Part of the problem with conventional academic accounts of Communism
is that they have always relied heavily on official sources. Visiting
scholars could not be sure of getting another visa if they showed
themselves to be too critical of their hosts. As a result, many of the
worst features of the Communist regimes failed to register in the
standard academic literature. As an example, the degradation of the
environment in Russia was rarely mentioned in the voluminous pseudo
discipline of Sovietology, and never in ways that reflected the scale
of the damage that had been done to the natural world and human
health. Yet the Soviet environmental catastrophe was common knowledge
among emigres and dissidents, and - in conjunction with the Chernobyl
disaster -it contributed to the constellation of forces that toppled
Gorbachev and overturned the Soviet regime.
An ingrained deference to authority is poor preparation for
understanding a time of political upheaval. A corresponding poverty of
first-hand experience debars most Western academics from giving any
useful account of the events that transformed Central Europe in 1989.
Against this background, Padraic Kenney's A Carnival of Revolution is
seminal and indispensable. Using his first-hand acquaintance with many
of the key participants in the movements of intellectual and popular
resistance that developed in the late 1980s, including some who remain
little known, Kenney has given us a pioneering oral history of the
"revolution from below" that redrew the political map of Central
Europe. Strikingly well written, A Carnival of Revolution weaves
personal narratives of protest into an illuminating historical
analysis of the changing environment in which a new kind of politics
developed.
In referring to the movements that took shape in countries such as
Poland, East Germany, Slovenia, Czechoslovakia and western Ukraine as
a "carnival" of actors and issues, Kenney seeks to distinguish them
from anything like a conventional political opposition to the
Communist apparatus. For one thing, they were far more pluralistic. As
he observes:
This was not simply a tolerant pluralism of parties and movements, in
which one person might be a socialist and another a conservative, or
one person focused on environmental problems while another worried
about nuclear war. I think of it as internal pluralism: one mixed and
matched identities, and issues, as necessary, depending upon what was
necessary to defeat the Communists. A nationalist pacifist, or a
pro-market green, was not an uncommon species.

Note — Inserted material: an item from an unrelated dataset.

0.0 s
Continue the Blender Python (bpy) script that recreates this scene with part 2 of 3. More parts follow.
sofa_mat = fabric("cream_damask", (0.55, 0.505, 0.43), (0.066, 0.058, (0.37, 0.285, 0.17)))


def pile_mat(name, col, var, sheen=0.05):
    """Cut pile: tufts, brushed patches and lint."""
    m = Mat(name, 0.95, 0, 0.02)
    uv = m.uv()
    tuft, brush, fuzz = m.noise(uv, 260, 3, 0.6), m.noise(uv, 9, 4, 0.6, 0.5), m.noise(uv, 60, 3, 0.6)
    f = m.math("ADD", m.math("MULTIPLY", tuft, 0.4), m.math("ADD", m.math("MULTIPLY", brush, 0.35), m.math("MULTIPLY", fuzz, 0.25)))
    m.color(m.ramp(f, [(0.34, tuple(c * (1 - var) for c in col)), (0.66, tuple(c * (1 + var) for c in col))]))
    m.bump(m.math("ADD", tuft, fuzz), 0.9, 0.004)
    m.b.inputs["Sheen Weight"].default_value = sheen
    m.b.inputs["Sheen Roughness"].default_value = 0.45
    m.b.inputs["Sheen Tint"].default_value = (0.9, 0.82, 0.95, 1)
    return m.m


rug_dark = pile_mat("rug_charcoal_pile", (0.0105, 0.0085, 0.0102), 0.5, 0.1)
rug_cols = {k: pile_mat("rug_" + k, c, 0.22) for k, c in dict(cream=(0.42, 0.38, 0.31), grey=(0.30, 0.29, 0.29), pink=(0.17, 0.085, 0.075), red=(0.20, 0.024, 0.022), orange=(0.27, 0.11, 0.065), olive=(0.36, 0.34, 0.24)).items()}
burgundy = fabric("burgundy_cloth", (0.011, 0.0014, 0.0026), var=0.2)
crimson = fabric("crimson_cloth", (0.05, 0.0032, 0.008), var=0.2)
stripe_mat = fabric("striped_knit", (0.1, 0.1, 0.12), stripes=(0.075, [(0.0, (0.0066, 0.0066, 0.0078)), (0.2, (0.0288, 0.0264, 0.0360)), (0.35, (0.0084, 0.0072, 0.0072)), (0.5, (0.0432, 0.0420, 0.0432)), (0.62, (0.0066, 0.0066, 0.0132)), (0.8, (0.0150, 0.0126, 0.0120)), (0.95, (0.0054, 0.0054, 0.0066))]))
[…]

Not only were the new movements refreshingly hybrid in their
intellectual outlooks, they were highly innovative in the techniques
of protest they employed.
Groups such as the "Orange Alternative" in Poland used "socialist
surrealism" - painting their faces and wearing elf-like costumes, for
example - in a surprisingly effective campaign of ridicule and
derision against the Communist authorities. Elsewhere in Central
Europe, a ragtag army of punks, hippies, greens and peace campaigners
used techniques of mass protest to set the scene for revolutionary
political change.
Kenney performs an invaluable service in recovering the inspiring
motley of Central European dissidence from the memory hole of history.

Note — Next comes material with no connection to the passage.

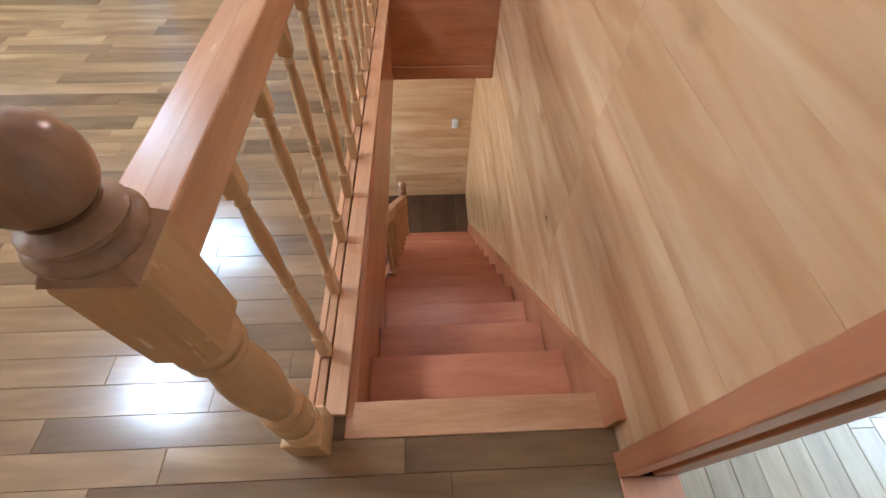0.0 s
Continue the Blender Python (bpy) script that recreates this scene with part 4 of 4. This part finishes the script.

At the same time, perhaps inevitably given that he is swimming against
the current, he tends to overestimate the impact of the protest
movement on subsequent political developments in the region. Reading
Kenney, one would scarcely suspect that former Communists had returned
to power in eastern Germany, Hungary and elsewhere. Nor would one
guess that with the passage of time some of the more familiar aspects
of Central European nationalism, such as xenophobia and anti-Semitism,
have revived as significant forces in politics. Kenney is keen to show
that the countries in which oppositional movements were most highly
developed are those that have since done well in combining the
economic transition from state socialism with democratic governance.
There is some truth in this view, but what it misses is the larger
contribution made by the differing histories of the countries of
Communist Europe.
If Poland has done best in handling the problems of transition, one
reason is that the Communist regime in that country never succeeded -
as it very largely did for a time in Hungary and Czechoslovakia - in
destroying civil society. If one looks further back, and considers
countries not included in Kenney's survey, we find that those that
lacked experience of democratic government in the pre Communist period
- such as Romania - are experiencing considerable difficulty in coming
to terms with the dilemmas of post-Communist reconstruction. There is
a lesson here.
By humbling the ruling regimes of Central Europe in 1989, Kenney's
carnival of anti-authoritarian movements achieved a peaceful overthrow
of tyranny on a scale unprecedented in history; but they could not
shift the larger burden of the past.